§ **WHAT NEEDS TO BE DONE**
Exactly the lines from the line with "scene.camera, scene.frame_end = cam, frame(seconds)" to the line with "scene.view_settings.use_white_balance |= len(values)" should be extracted, both included, with no other lines.

§ **RECORDED DATA**
■ ■ ■ ■ ■

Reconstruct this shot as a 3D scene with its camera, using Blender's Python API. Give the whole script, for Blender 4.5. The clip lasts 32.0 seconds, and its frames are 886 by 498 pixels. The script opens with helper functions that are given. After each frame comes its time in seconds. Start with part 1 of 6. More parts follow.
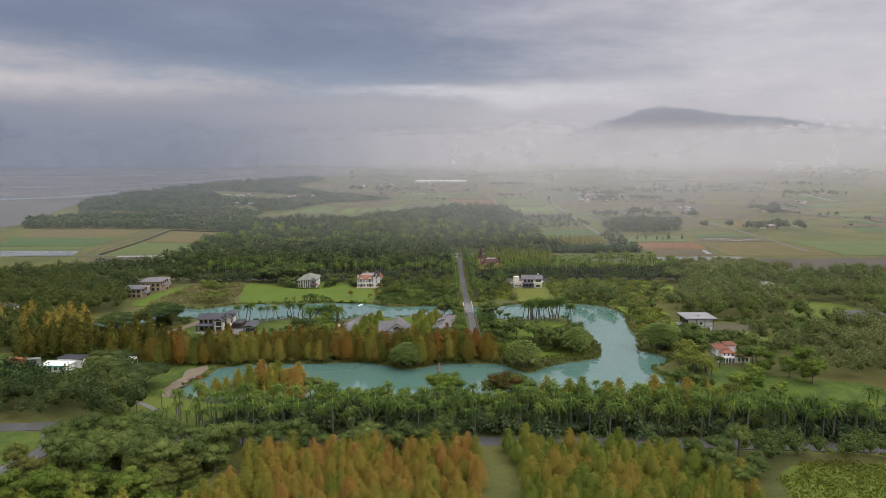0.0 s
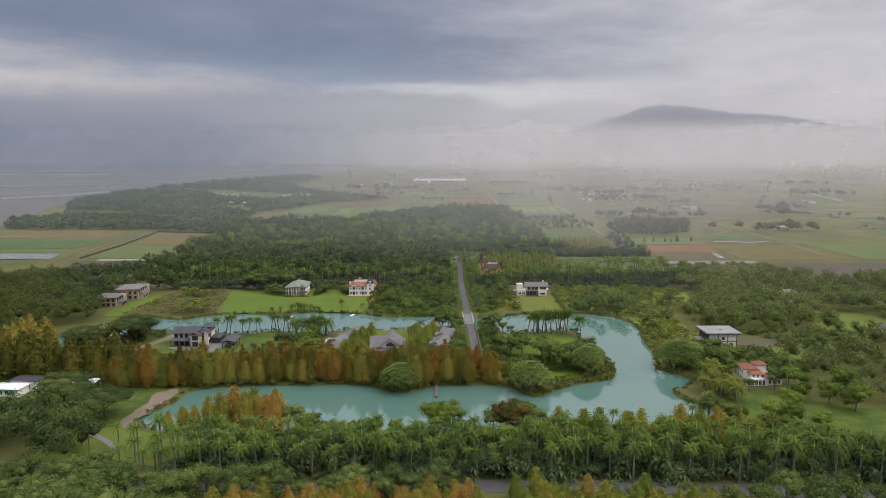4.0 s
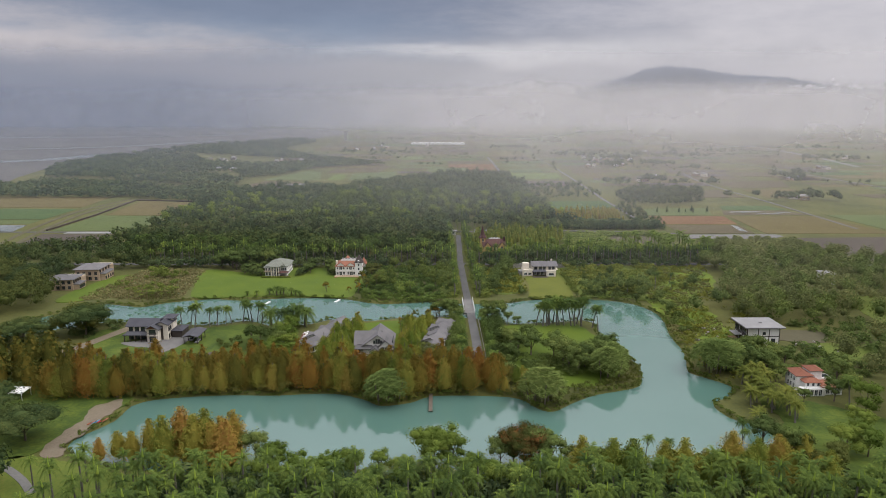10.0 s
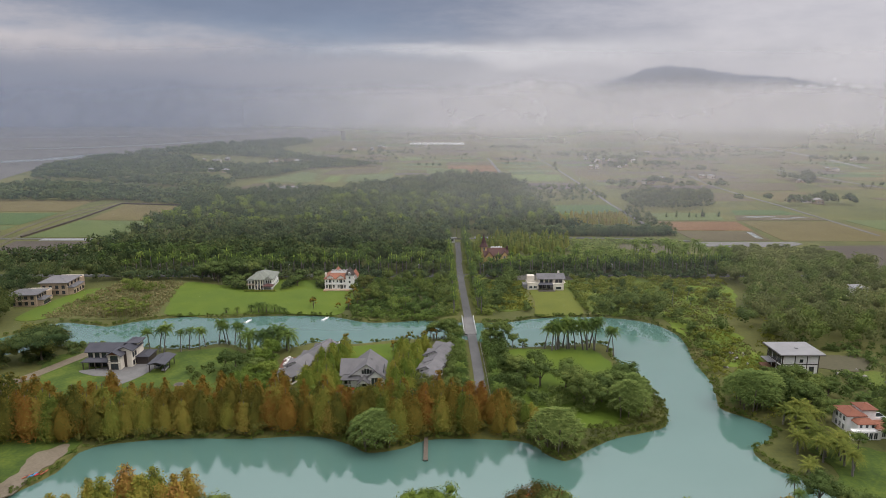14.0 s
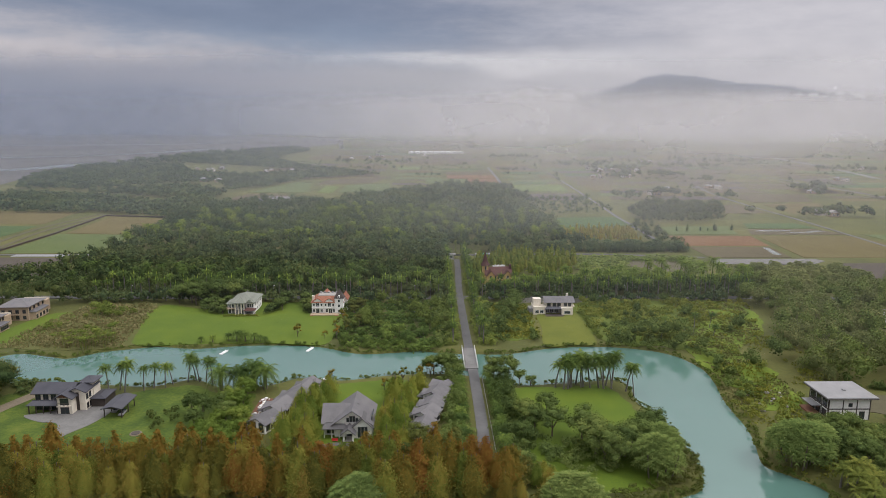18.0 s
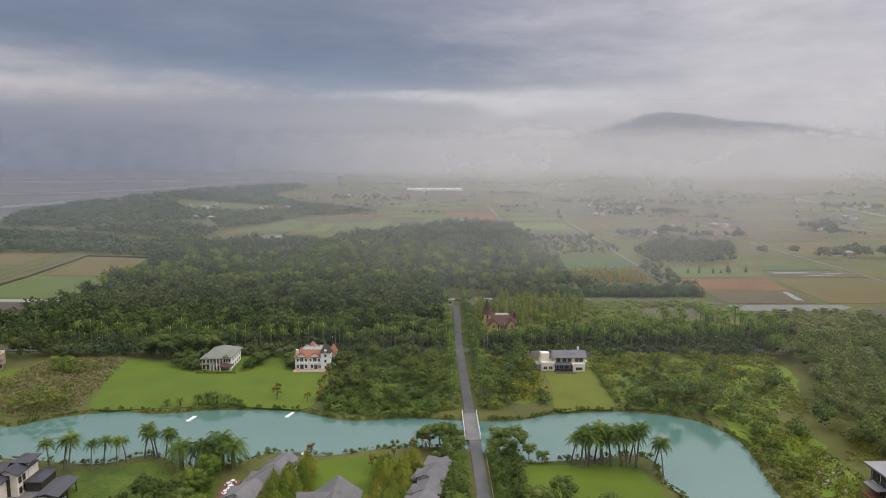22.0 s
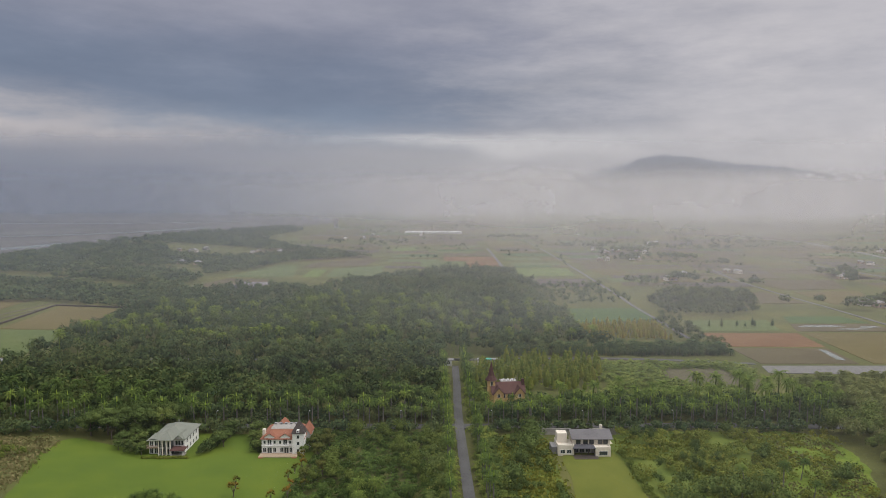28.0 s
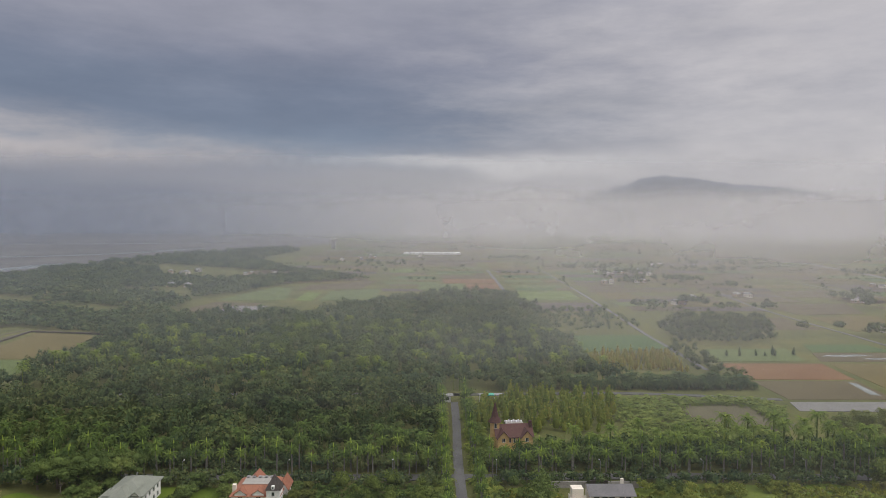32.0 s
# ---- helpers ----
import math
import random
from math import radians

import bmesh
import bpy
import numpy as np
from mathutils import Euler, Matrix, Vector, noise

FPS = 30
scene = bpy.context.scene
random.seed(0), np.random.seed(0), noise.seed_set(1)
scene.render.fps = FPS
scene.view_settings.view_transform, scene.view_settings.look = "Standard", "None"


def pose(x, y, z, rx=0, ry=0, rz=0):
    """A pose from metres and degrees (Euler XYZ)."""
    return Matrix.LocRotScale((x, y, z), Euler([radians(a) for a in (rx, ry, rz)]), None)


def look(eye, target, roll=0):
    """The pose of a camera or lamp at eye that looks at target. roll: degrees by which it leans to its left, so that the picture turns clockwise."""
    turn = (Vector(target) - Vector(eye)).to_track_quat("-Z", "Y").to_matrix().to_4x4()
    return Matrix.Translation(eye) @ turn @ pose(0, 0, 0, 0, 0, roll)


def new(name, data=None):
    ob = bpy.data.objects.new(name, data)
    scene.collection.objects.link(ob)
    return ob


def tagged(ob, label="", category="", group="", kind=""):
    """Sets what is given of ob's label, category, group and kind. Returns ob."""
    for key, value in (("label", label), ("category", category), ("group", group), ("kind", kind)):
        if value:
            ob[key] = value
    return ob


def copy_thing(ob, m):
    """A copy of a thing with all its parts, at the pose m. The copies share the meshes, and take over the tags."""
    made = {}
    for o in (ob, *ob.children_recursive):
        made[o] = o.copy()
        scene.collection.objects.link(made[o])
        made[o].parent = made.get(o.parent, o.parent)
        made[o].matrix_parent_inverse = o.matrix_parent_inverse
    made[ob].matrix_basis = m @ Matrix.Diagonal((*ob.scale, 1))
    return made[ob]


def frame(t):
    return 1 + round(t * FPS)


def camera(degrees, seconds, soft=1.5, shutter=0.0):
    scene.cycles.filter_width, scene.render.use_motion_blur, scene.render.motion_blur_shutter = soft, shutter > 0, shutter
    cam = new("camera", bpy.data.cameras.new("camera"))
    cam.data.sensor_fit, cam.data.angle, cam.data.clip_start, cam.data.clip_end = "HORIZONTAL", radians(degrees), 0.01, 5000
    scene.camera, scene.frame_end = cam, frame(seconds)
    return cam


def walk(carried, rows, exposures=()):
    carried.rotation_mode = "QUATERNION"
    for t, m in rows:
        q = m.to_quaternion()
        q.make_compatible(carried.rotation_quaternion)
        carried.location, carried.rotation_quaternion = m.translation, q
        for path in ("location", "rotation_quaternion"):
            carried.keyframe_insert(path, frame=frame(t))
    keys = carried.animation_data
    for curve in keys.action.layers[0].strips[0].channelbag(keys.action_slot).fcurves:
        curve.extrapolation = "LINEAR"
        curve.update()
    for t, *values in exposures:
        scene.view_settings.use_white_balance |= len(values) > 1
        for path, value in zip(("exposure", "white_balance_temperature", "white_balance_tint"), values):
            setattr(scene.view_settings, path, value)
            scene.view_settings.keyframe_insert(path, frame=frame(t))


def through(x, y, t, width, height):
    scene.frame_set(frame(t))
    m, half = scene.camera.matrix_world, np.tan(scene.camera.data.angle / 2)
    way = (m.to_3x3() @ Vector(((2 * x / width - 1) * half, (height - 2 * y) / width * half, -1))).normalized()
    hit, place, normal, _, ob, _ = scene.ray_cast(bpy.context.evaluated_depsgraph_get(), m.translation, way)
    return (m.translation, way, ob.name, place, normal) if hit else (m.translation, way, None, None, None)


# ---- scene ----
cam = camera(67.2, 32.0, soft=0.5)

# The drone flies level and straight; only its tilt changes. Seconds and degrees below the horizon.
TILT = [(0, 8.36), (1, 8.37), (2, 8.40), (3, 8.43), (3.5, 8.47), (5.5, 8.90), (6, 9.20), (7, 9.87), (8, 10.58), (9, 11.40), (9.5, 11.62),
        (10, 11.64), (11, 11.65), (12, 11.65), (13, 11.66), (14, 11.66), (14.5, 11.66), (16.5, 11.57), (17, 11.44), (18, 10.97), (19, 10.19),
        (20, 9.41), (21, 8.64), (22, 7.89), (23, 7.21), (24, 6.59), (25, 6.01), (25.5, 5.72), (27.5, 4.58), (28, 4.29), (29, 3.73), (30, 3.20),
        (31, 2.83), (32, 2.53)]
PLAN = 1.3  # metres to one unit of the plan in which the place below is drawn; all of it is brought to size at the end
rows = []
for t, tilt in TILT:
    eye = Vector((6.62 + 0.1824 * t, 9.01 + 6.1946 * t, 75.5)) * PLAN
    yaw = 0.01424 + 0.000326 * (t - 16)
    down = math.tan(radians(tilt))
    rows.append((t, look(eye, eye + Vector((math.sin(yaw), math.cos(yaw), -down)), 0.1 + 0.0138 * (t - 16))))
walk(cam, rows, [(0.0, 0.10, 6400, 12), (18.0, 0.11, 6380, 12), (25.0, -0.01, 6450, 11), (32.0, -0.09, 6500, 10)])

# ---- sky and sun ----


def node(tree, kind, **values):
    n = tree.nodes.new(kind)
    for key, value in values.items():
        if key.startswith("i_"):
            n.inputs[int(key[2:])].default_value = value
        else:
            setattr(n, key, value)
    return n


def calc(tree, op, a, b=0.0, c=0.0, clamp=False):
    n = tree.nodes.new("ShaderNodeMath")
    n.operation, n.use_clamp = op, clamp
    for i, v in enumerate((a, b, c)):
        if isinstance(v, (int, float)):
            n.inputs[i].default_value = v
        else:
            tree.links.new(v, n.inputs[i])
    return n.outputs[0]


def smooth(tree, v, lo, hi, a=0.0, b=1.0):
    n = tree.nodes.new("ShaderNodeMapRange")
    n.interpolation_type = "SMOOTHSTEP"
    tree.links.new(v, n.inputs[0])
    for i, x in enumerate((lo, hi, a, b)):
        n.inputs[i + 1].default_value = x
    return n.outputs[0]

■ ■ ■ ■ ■

§ **FULL ANSWER**
    scene.camera, scene.frame_end = cam, frame(seconds)
    return cam


def walk(carried, rows, exposures=()):
    carried.rotation_mode = "QUATERNION"
    for t, m in rows:
        q = m.to_quaternion()
        q.make_compatible(carried.rotation_quaternion)
        carried.location, carried.rotation_quaternion = m.translation, q
        for path in ("location", "rotation_quaternion"):
            carried.keyframe_insert(path, frame=frame(t))
    keys = carried.animation_data
    for curve in keys.action.layers[0].strips[0].channelbag(keys.action_slot).fcurves:
        curve.extrapolation = "LINEAR"
        curve.update()
    for t, *values in exposures:
        scene.view_settings.use_white_balance |= len(values) > 1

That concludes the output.